» SUPPLIED INFORMATION
%%

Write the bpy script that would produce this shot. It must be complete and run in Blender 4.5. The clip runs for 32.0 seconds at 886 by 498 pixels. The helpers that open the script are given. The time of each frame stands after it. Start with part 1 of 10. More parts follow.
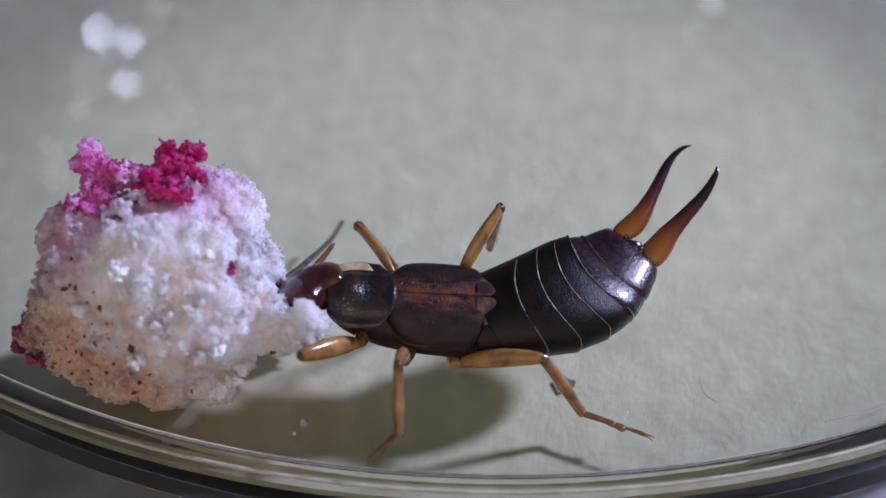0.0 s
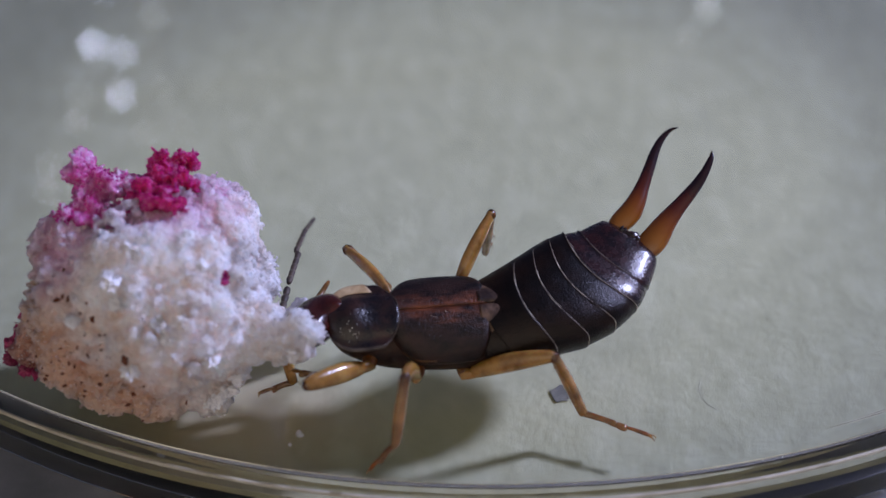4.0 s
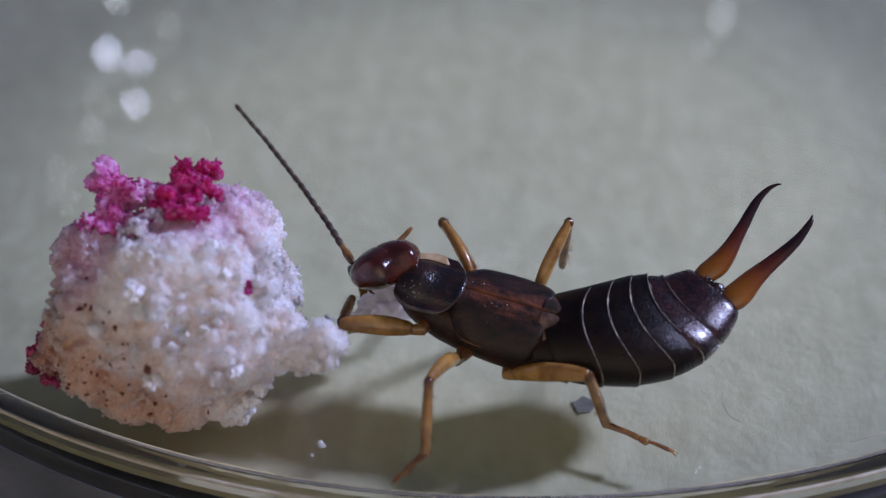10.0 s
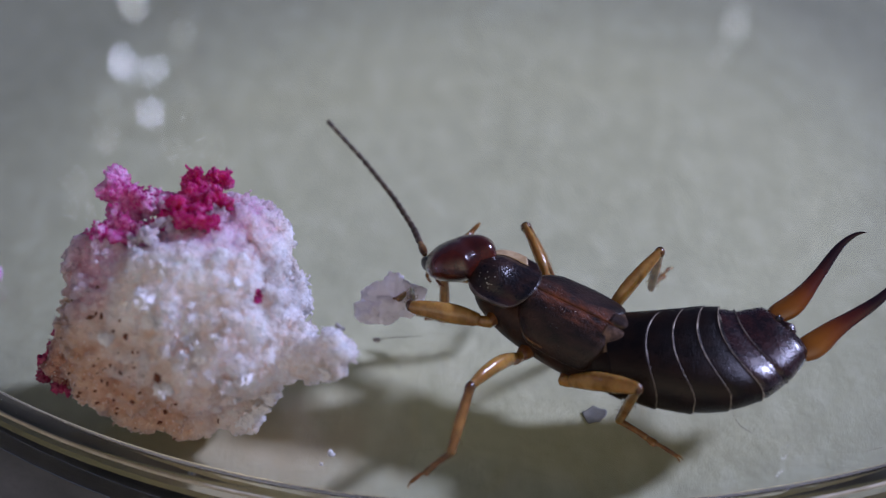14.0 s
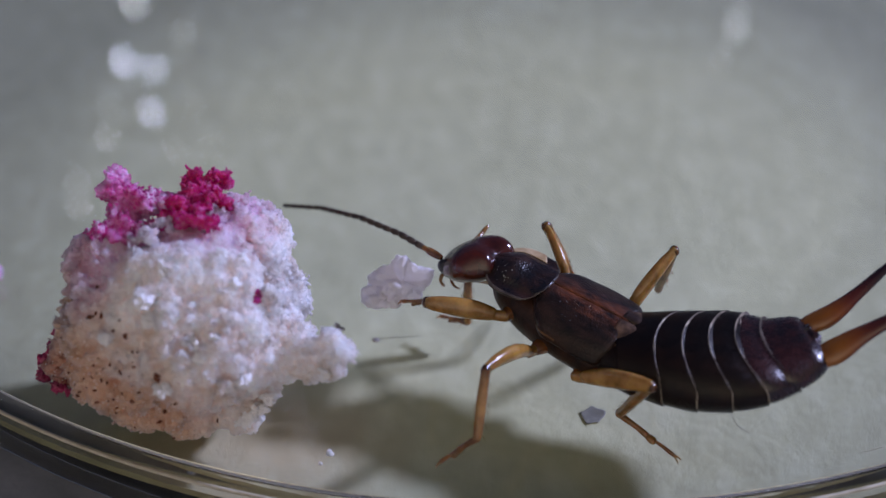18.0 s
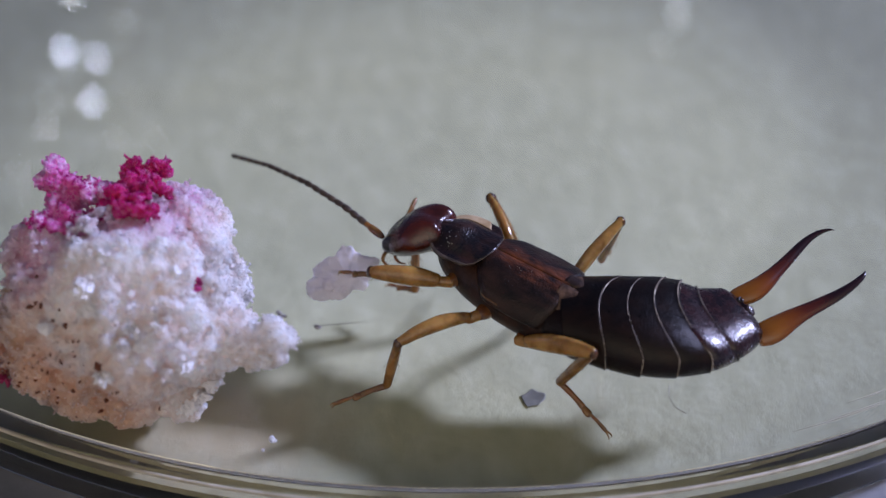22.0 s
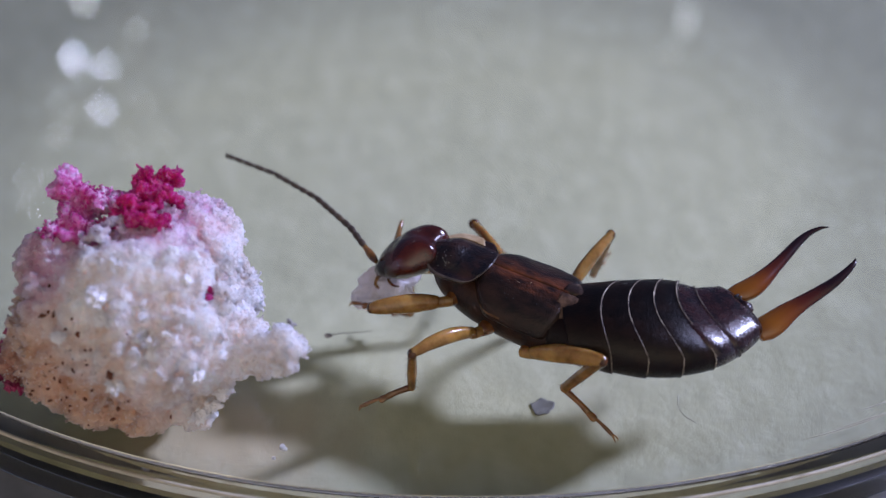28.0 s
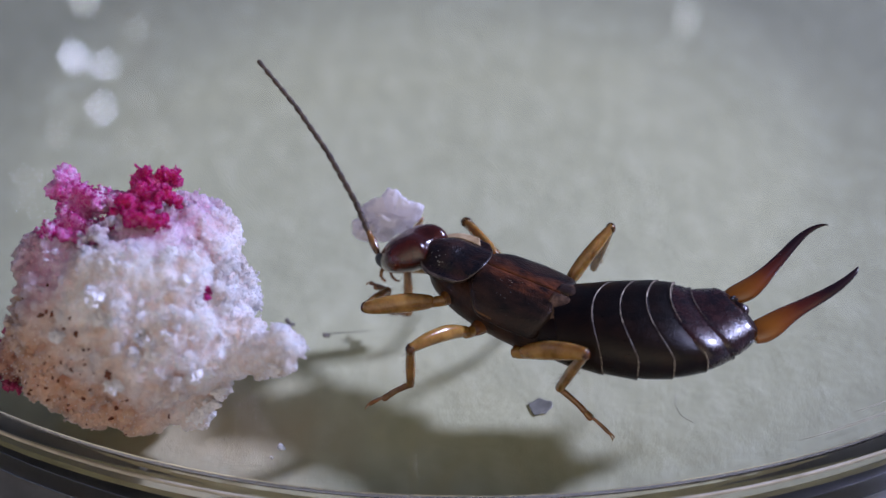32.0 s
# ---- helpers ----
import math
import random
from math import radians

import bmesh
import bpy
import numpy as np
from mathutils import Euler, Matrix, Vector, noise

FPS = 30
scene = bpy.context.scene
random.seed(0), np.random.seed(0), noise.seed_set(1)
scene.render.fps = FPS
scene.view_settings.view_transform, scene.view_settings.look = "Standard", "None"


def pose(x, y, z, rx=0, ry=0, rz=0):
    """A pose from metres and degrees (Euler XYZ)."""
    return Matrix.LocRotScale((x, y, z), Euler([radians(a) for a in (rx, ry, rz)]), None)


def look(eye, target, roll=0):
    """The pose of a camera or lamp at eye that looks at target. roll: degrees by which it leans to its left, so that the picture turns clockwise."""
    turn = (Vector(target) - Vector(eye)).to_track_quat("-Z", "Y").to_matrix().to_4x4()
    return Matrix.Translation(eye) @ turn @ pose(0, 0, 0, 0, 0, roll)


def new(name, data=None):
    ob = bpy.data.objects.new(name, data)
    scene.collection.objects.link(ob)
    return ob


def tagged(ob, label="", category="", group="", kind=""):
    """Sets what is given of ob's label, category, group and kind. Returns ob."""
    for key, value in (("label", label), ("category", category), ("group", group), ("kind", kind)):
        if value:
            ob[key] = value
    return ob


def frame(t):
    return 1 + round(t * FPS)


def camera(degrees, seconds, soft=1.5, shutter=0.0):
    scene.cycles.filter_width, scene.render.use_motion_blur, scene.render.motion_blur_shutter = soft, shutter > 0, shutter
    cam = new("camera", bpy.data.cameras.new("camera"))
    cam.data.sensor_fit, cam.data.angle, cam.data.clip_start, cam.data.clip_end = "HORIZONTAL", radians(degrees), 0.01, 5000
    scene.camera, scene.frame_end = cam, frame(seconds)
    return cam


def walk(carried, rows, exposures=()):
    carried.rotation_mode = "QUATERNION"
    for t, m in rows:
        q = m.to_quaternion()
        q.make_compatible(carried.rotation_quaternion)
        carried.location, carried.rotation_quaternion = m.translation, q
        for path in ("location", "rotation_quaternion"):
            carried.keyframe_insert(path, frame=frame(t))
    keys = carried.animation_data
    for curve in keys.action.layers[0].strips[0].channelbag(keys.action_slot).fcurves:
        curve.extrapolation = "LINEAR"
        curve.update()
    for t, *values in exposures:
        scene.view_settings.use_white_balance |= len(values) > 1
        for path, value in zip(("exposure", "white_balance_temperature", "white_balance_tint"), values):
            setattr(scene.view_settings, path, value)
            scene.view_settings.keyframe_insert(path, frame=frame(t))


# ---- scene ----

%%

» TO BE DONE
Print out the lines exactly, skipping any picture.

» EXERCISE SOLUTION
Write the bpy script that would produce this shot. It must be complete and run in Blender 4.5. The clip runs for 32.0 seconds at 886 by 498 pixels. The helpers that open the script are given. The time of each frame stands after it. Start with part 1 of 10. More parts follow.
0.0 s
4.0 s
10.0 s
14.0 s
18.0 s
22.0 s
28.0 s
32.0 s
# ---- helpers ----
import math
import random
from math import radians

import bmesh
import bpy
import numpy as np
from mathutils import Euler, Matrix, Vector, noise

FPS = 30
scene = bpy.context.scene
random.seed(0), np.random.seed(0), noise.seed_set(1)
scene.render.fps = FPS
scene.view_settings.view_transform, scene.view_settings.look = "Standard", "None"


def pose(x, y, z, rx=0, ry=0, rz=0):
    """A pose from metres and degrees (Euler XYZ)."""
    return Matrix.LocRotScale((x, y, z), Euler([radians(a) for a in (rx, ry, rz)]), None)


def look(eye, target, roll=0):
    """The pose of a camera or lamp at eye that looks at target. roll: degrees by which it leans to its left, so that the picture turns clockwise."""
    turn = (Vector(target) - Vector(eye)).to_track_quat("-Z", "Y").to_matrix().to_4x4()
    return Matrix.Translation(eye) @ turn @ pose(0, 0, 0, 0, 0, roll)


def new(name, data=None):
    ob = bpy.data.objects.new(name, data)
    scene.collection.objects.link(ob)
    return ob


def tagged(ob, label="", category="", group="", kind=""):
    """Sets what is given of ob's label, category, group and kind. Returns ob."""
    for key, value in (("label", label), ("category", category), ("group", group), ("kind", kind)):
        if value:
            ob[key] = value
    return ob


def frame(t):
    return 1 + round(t * FPS)


def camera(degrees, seconds, soft=1.5, shutter=0.0):
    scene.cycles.filter_width, scene.render.use_motion_blur, scene.render.motion_blur_shutter = soft, shutter > 0, shutter
    cam = new("camera", bpy.data.cameras.new("camera"))
    cam.data.sensor_fit, cam.data.angle, cam.data.clip_start, cam.data.clip_end = "HORIZONTAL", radians(degrees), 0.01, 5000
    scene.camera, scene.frame_end = cam, frame(seconds)
    return cam


def walk(carried, rows, exposures=()):
    carried.rotation_mode = "QUATERNION"
    for t, m in rows:
        q = m.to_quaternion()
        q.make_compatible(carried.rotation_quaternion)
        carried.location, carried.rotation_quaternion = m.translation, q
        for path in ("location", "rotation_quaternion"):
            carried.keyframe_insert(path, frame=frame(t))
    keys = carried.animation_data
    for curve in keys.action.layers[0].strips[0].channelbag(keys.action_slot).fcurves:
        curve.extrapolation = "LINEAR"
        curve.update()
    for t, *values in exposures:
        scene.view_settings.use_white_balance |= len(values) > 1
        for path, value in zip(("exposure", "white_balance_temperature", "white_balance_tint"), values):
            setattr(scene.view_settings, path, value)
            scene.view_settings.keyframe_insert(path, frame=frame(t))


# ---- scene ----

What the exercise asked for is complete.